Иволгин был изображен тогда в разных видах и в разных костюмах: и в кургузом, легкомысленном пиджаке, сидящим в кабинете, уставленном книгами, с задумчивым и даже несколько грустным лицом, и во фраке и в белом галстуке, с веселым и плутоватым выражением изящного джентльмена, только что «подковавшего» какого-нибудь нужного человека или «урвавшего» куш, и, наконец, в шитом мундире, с лентой через плечо и двумя звездами, — с мечтательно-серьезным, застланным взором чиновного авгура, мечтающего не то о Белом Орле на шею (Владимира 2 степени он получил на юбилей), не то о благоденствии России, не то о хорошенькой и молодой женщине.
Тогда же вы могли познакомиться и с некоторыми, далеко не полными, впрочем, биографическими данными, любезно сообщенными Аркадием Николаевичем репортерам и «интервьюерам». Из них вы могли узнать, что Иволгин родился в 1828 году и происходит из дворянской небогатой семьи; образование свое получил в петербургском университете и кончил курс кандидатом прав. Сперва служил, и очень ретиво, на казенной службе, но затем был только причислен и отдался иной деятельности.

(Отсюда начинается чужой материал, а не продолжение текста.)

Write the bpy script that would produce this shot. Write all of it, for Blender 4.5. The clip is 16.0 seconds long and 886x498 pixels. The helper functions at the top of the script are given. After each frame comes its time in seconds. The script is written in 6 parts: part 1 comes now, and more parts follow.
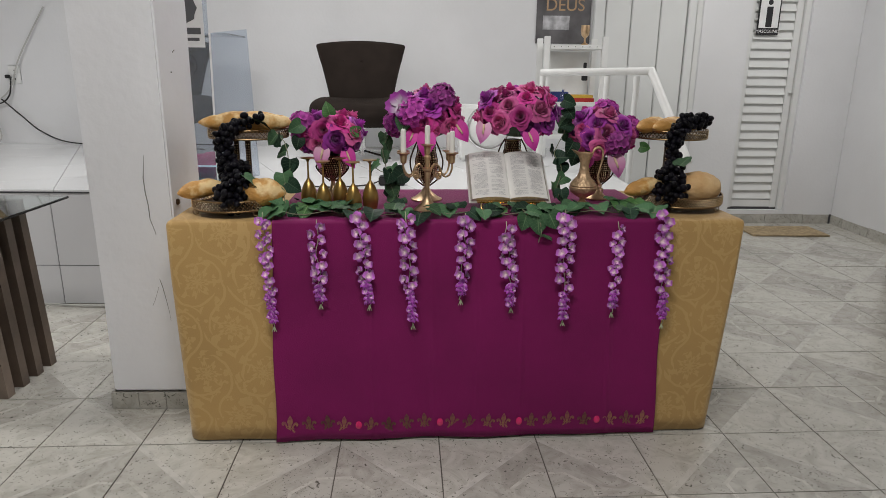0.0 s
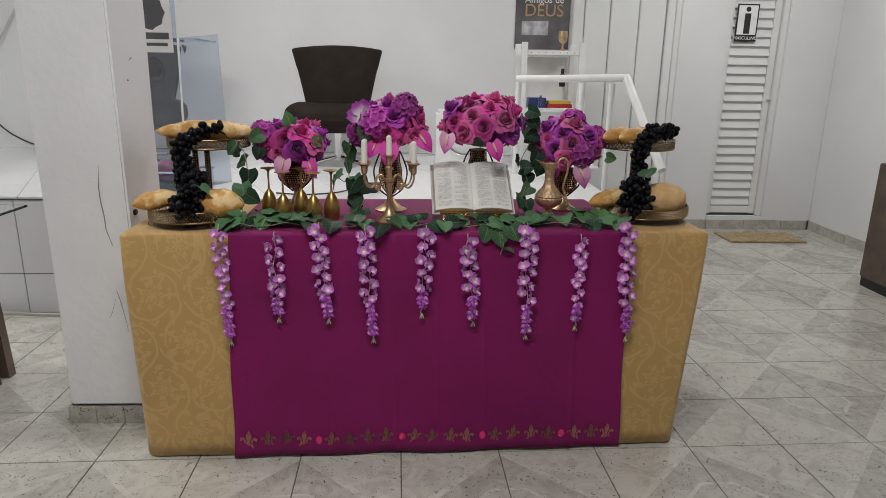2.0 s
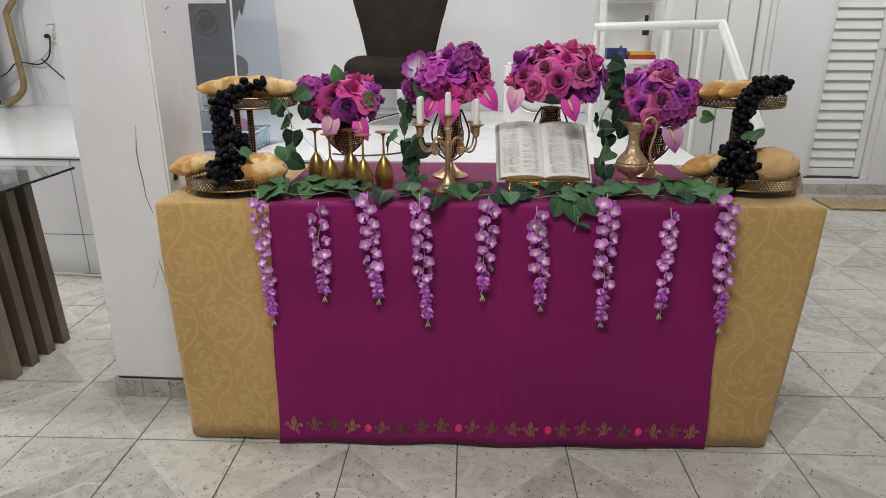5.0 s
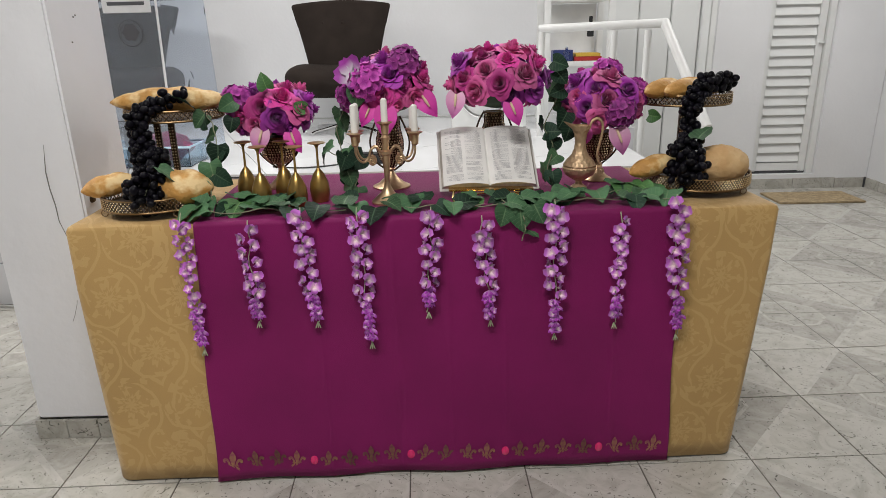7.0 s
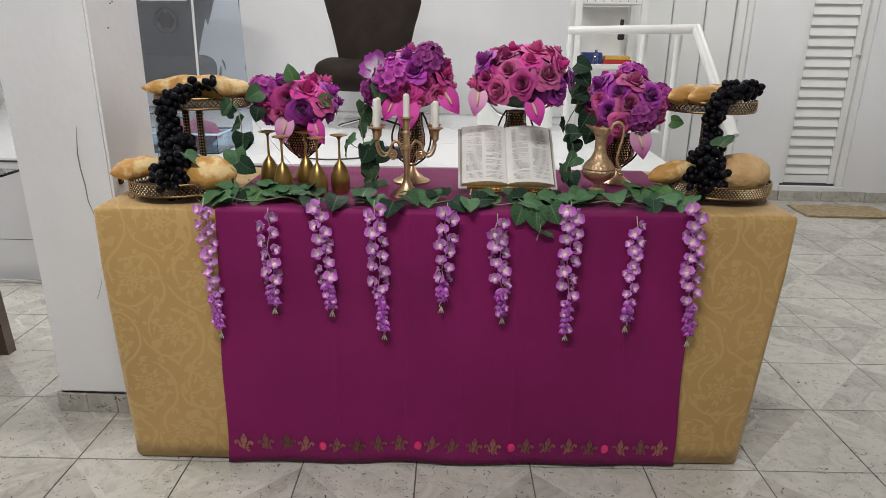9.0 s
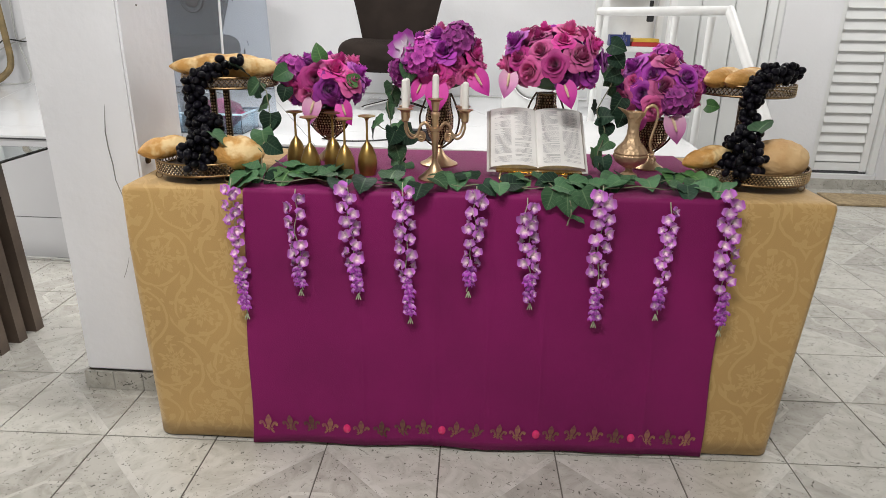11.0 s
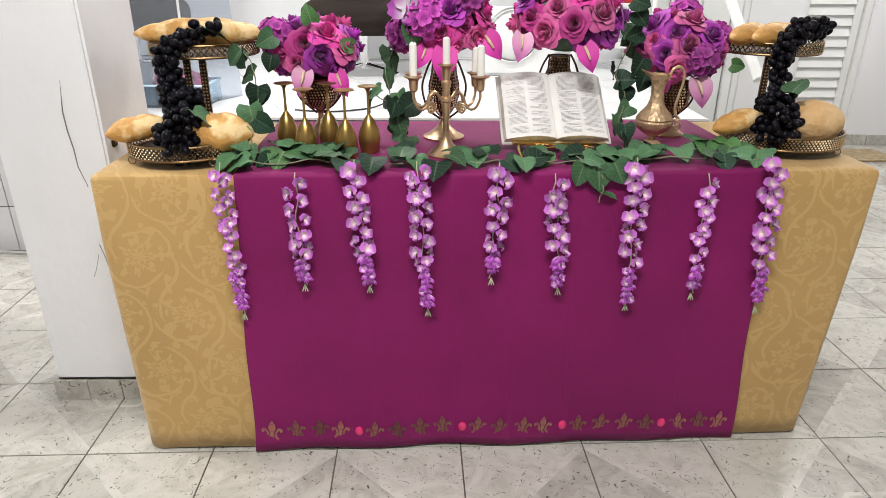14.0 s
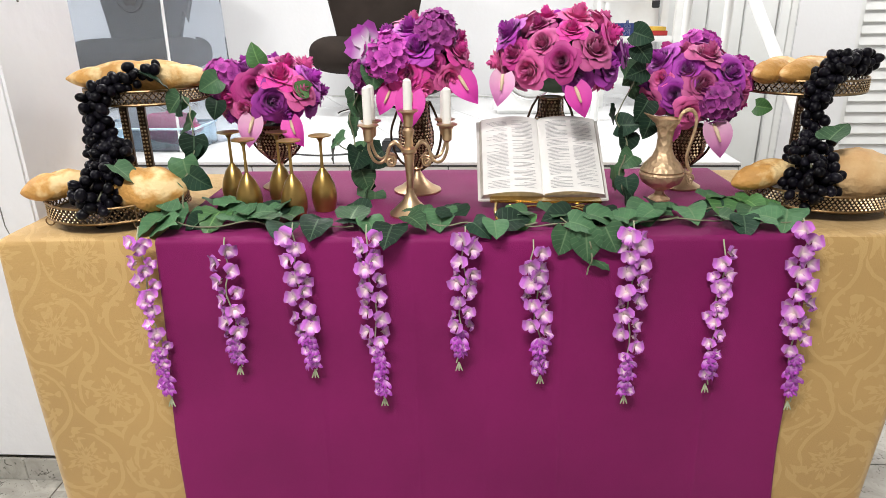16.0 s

Перечислив разнообразные роды деятельности Аркадия Николаевича, начиная от издания в шестидесятых годах книг для народа и сотрудничества в те же времена в либеральных газетах, многие газеты уже от себя, конечно, распространялись о необыкновенной талантливости Аркадия Николаевича, об его отзывчивости на все доброе и полезное, об его энергии и уме и кончали хвалой его необыкновенно практическому уму и знанию жизни, столь отличающим этого видного деятеля от тех «людей кабинета» и «узких доктринеров», которые застыли на своих взглядах и, словно «замаринованные», не идут вместе с жизнью. А уважаемый Аркадии Николаевич Иволгин не только идет, но, можно даже сказать, «бежит вместе с ней».
При этом, разумеется, разнообразная и плодотворная деятельность Аркадия Николаевича — этого деловитого и неутомимого общественного работника — ставилась в то время многими органами прессы в образец «нашему вялому и сонному обществу». Вот, дескать, какие люди есть и могут работать и при добром желании приносить пользу, несмотря иногда на препоны.
Предполагая даже некоторую «юбилейную» преувеличенность всех этих газетных дифирамбов и принимая в расчет склонность отечественных биографов к восхвалению выдающихся деятелей в чине тайного советника, тем более, что для обнаружения цинических чувств есть разные исправники и становые, если, по нечаянности, они попадутся только в объятья прокурора, — справедливость все-таки требует сказать, что разнообразие занятий и служб Аркадия Николаевича было действительно изумительное. И многие только удивлялись, что такой неутомимый, практический человек, выказавший и административные дарования, когда управлял одним громадным коммерческим предприятием, обладавший блестящими ораторскими способностями, знанием жизни и людей и таким уменьем убеждать и очаровывать людей, что, по вульгарному выражению одного умного адмирала, «мог куда угодно пролезть без мыла», — как такой человек не занял какого-нибудь служебного блестящего положения.
Казалось бы, Аркадий Николаевич был прирожденным, так сказать, провиденциальным человеком, прошедшим все фазы приспособления, начиная с шестидесятых годов и кончая временами нашего повествования. Он был и радикалом, когда издавал книжечки для народа, и не без увлечения, сидя после хорошего обеда в плотно запертом кабинете, требовал в кружке приятелей правового порядка и говорил, проглотив, правда, много рюмок бенедиктина, что без правового порядка лучше не жить, а умереть. Однако, благополучно жил, даже хорошо устраивался и, по прошествии некоторого времени, когда радикальный образ мыслей начал выходить из моды, сделался либералом, постепенно переходя из одной краски в другую, но все еще охотно занимался женским вопросом, и так как был собой очень виден и имел язык хорошо привешенный, то смущал не мало дам своим вольнодумством, и чуть, было, не пострадал от одного ревнивого мужа. Когда затем и либерализм, хотя бы самый умеренный, стал казаться не соответствующим времени, Аркадий Николаевич почувствовал себя оппортунистом и, где нужно, объявился в таковой роли, что, впрочем, не мешало ему при встречах с прежними знакомыми хитро подмигивать, цинически скорбеть, негодуя на новые времена, и обманывать многих наивных людей, которые даже и после многочисленных метаморфоз Аркадия Николаевича все-таки но старой памяти продолжали его считать за сочувствующего и все еще помнили, что он издал несколько книжек для народа, писал передовые статьи в либеральной газете и водил знакомство с литераторами.
С тех пор он и остался оппортунистом или, как сам себя называл, «человеком жизни». И преуспевал, прославив свое имя.